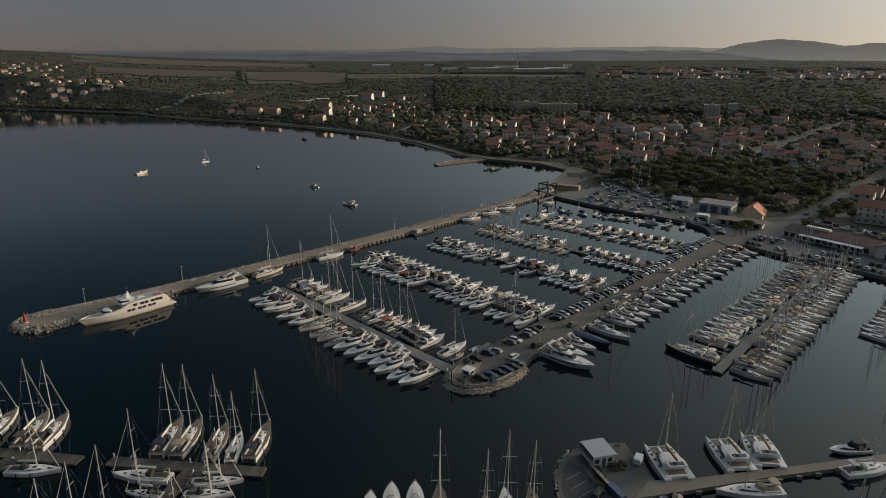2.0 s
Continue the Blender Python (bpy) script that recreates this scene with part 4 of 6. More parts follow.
moor("FMMFMMMMMMMMs", [-93.9, -84, -77.8, -71.7, -59.5, -53.4, -47.5, -41, -35.2, -29.6, -24, -19, -14], 163.6, 1, 10, FARB)


def moor_side(kinds, us, v_bow, side, seed, length, jitter=0.7, picks=None):
    """Boats lying across v, bows at v_bow."""
    rng = np.random.default_rng(seed)
    for i, (kind, u) in enumerate(zip(kinds, us)):
        if kind == "S" and i:
            u = u + rng.uniform(-0.4, 0.4)
        L = length[kind] * (rng.uniform(0.86, 1.1) if kind == "S" else rng.uniform(0.92, 1.08))
        v = v_bow(u) + rng.uniform(-jitter, jitter) - side * L / 2
        x, y = uv(u, v)
        boat(kind, x, y, ANG - 90 if side > 0 else ANG + 90, L, rng, picks[int(rng.integers(0, len(picks)))] if picks else None, plain=kind == "S" and u > 56)


moor_side("FFFFFFMFFFFFMFFFFMM", [23.4, 29.0, 53.8, 59.0, 64.5, 70.6, 77.5, 85.0, 91.5, 98.4, 105.4, 111.6, 118.2, 125.6, 133.5, 141.2, 149.8, 158.4, 166.0], lambda u: 22.0 - u * 0.014, 1, 20, {"F": 12.8, "M": 12.0}, picks=["canvas_grey", "canvas_beige", "canvas_grey", "canvas_beige", "canvas_grey", "canvas_red"])
big = uv(17.6, 18.2)
flybridge_yacht(18.5, "gelcoat", "canvas_beige", "large white flybridge motor yacht berthed against the pier head", pose(*big, 0, 0, 0, ANG - 88))
tarped = uv(35.0, 16.2)
tb = thing("covered_boat", "long motorboat under a blue-grey fitted tarpaulin", "motorboat", at=pose(*tarped, 0, 0, 0, ANG - 90))
stc, tc, lc, dc = hull_shapes(13.0, 3.6, 1.5, 1.2, -0.4)
part("hull", tc, "navy_hull", tb)
cv = Shape().loft([[(x, g * 1.02, zs - 0.1), (x, g * 0.6, zs + 0.45), (x, 0, zs + 0.75 - 0.5 * max(0, x) / 6.5), (x, -g * 0.6, zs + 0.45), (x, -g * 1.02, zs - 0.1)] for x, g, zs, _, _ in stc], closed=False, caps=False)
part("tarpaulin", cv, "canvas_blue", tb)
sl = uv(43.4, 17.3)
sailing_yacht(14.5, "gelcoat", "canvas_grey", "canvas_grey", "long white sailing yacht berthed stern-to at the pier", pose(*sl, 0, 0, 0, ANG - 91))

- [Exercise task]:
Leave out any pictures, please, and quote only the lines from the top of the data through the line that contains "boat(kind, x, y, ANG".

- [Written response]:
2.0 s
Continue the Blender Python (bpy) script that recreates this scene with part 4 of 6. More parts follow.
moor("FMMFMMMMMMMMs", [-93.9, -84, -77.8, -71.7, -59.5, -53.4, -47.5, -41, -35.2, -29.6, -24, -19, -14], 163.6, 1, 10, FARB)


def moor_side(kinds, us, v_bow, side, seed, length, jitter=0.7, picks=None):
    """Boats lying across v, bows at v_bow."""
    rng = np.random.default_rng(seed)
    for i, (kind, u) in enumerate(zip(kinds, us)):
        if kind == "S" and i:
            u = u + rng.uniform(-0.4, 0.4)
        L = length[kind] * (rng.uniform(0.86, 1.1) if kind == "S" else rng.uniform(0.92, 1.08))
        v = v_bow(u) + rng.uniform(-jitter, jitter) - side * L / 2
        x, y = uv(u, v)
        boat(kind, x, y, ANG - 90 if side > 0 else ANG + 90, L, rng, picks[int(rng.integers(0, len(picks)))] if picks else None, plain=kind == "S" and u > 56)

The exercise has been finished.